Where Illuminate Asia Comes In
At Illuminate Asia, this kind of strategic reframing sits at the heart of our work. We help brands uncover the human and cultural truths that allow them to:
- Reframe categories
- Expand into new strategic spaces
- Design coherent brand ecosystems
- Build relevance competitors can’t easily replicate
Through ethnography, anthropology, cultural decoding and semiotics across Southeast Asia, we help brands see what others don’t. If your brand is ready to move beyond surface insight and explore new strategic frames, we’d love to talk. Contact us at: info@illuminateasia.com
We also offer LEGO® Serious Play®–facilitated workshops, using hands-on, participatory methods to help leadership teams unlock lateral thinking, align around complex challenges and build strategy through shared understanding.
Coming Up Next
This LEGO case study shows how lateral thinking can turn a product brand into a cultural ecosystem.

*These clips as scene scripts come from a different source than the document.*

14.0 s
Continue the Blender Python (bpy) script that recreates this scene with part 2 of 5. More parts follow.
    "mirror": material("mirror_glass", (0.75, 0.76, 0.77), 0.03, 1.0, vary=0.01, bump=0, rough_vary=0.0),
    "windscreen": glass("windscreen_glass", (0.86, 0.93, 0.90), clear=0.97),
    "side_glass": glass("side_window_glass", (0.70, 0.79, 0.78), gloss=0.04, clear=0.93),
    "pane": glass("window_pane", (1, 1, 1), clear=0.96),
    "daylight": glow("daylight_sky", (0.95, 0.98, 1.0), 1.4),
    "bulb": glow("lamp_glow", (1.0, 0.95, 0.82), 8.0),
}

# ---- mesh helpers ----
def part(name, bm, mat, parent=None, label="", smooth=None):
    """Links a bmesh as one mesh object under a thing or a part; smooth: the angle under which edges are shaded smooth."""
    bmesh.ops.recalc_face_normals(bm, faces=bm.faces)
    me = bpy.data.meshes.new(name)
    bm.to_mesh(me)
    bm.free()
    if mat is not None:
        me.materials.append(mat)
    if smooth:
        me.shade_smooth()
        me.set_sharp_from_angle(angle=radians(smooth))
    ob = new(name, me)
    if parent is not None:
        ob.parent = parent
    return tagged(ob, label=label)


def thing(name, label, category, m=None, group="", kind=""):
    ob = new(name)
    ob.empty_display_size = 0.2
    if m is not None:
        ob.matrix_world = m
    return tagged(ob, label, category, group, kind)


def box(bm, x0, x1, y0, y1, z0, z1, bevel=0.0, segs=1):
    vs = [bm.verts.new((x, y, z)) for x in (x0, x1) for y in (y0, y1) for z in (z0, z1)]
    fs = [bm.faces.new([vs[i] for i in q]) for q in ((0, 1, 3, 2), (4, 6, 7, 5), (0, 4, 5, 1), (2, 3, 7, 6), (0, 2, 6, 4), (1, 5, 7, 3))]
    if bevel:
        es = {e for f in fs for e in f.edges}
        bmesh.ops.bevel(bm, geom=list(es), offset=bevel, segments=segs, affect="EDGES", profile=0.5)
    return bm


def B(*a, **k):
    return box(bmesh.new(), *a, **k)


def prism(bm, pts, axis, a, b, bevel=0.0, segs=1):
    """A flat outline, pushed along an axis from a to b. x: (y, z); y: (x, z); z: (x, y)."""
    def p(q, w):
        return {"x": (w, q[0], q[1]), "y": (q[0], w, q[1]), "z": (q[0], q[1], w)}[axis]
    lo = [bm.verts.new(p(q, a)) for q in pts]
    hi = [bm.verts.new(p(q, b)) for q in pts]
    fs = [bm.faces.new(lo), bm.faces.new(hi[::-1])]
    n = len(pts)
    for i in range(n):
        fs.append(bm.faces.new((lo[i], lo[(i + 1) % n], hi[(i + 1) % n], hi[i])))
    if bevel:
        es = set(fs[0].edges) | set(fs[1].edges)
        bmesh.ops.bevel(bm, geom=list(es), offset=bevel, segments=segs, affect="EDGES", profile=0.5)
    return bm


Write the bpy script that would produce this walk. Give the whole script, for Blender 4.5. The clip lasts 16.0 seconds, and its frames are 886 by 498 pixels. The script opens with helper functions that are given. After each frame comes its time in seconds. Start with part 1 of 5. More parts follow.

Next in the series, we’ll explore Uniqlo, and how deep understanding of everyday human needs allowed it to redefine clothing as LifeWear — and quietly outmanoeuvre fast fashion.
- Master Article: Seeing What Others Don’t: Why Lateral Insight Beats Linear Strategy
- This Article: LEGO: Expanding the Frame Beyond Toys
- Up Next: Uniqlo: Winning by Ignoring Fashion
FAQs
- What makes LEGO’s strategy “lateral”? LEGO didn’t just compete as a toy brand; it expanded into entertainment, education and creativity by redefining its core purpose.
- Why was human insight critical? Because play, imagination and creativity are deeply cultural behaviours that differ across age, gender and context.
- Is this relevant beyond consumer brands? Yes. LEGO Serious Play shows how human-centred insight can open corporate and B2B spaces too.
- Could this approach work in Southeast Asia? Absolutely. Southeast Asia’s cultural diversity makes deep, contextual insight even more critical for meaningful expansion.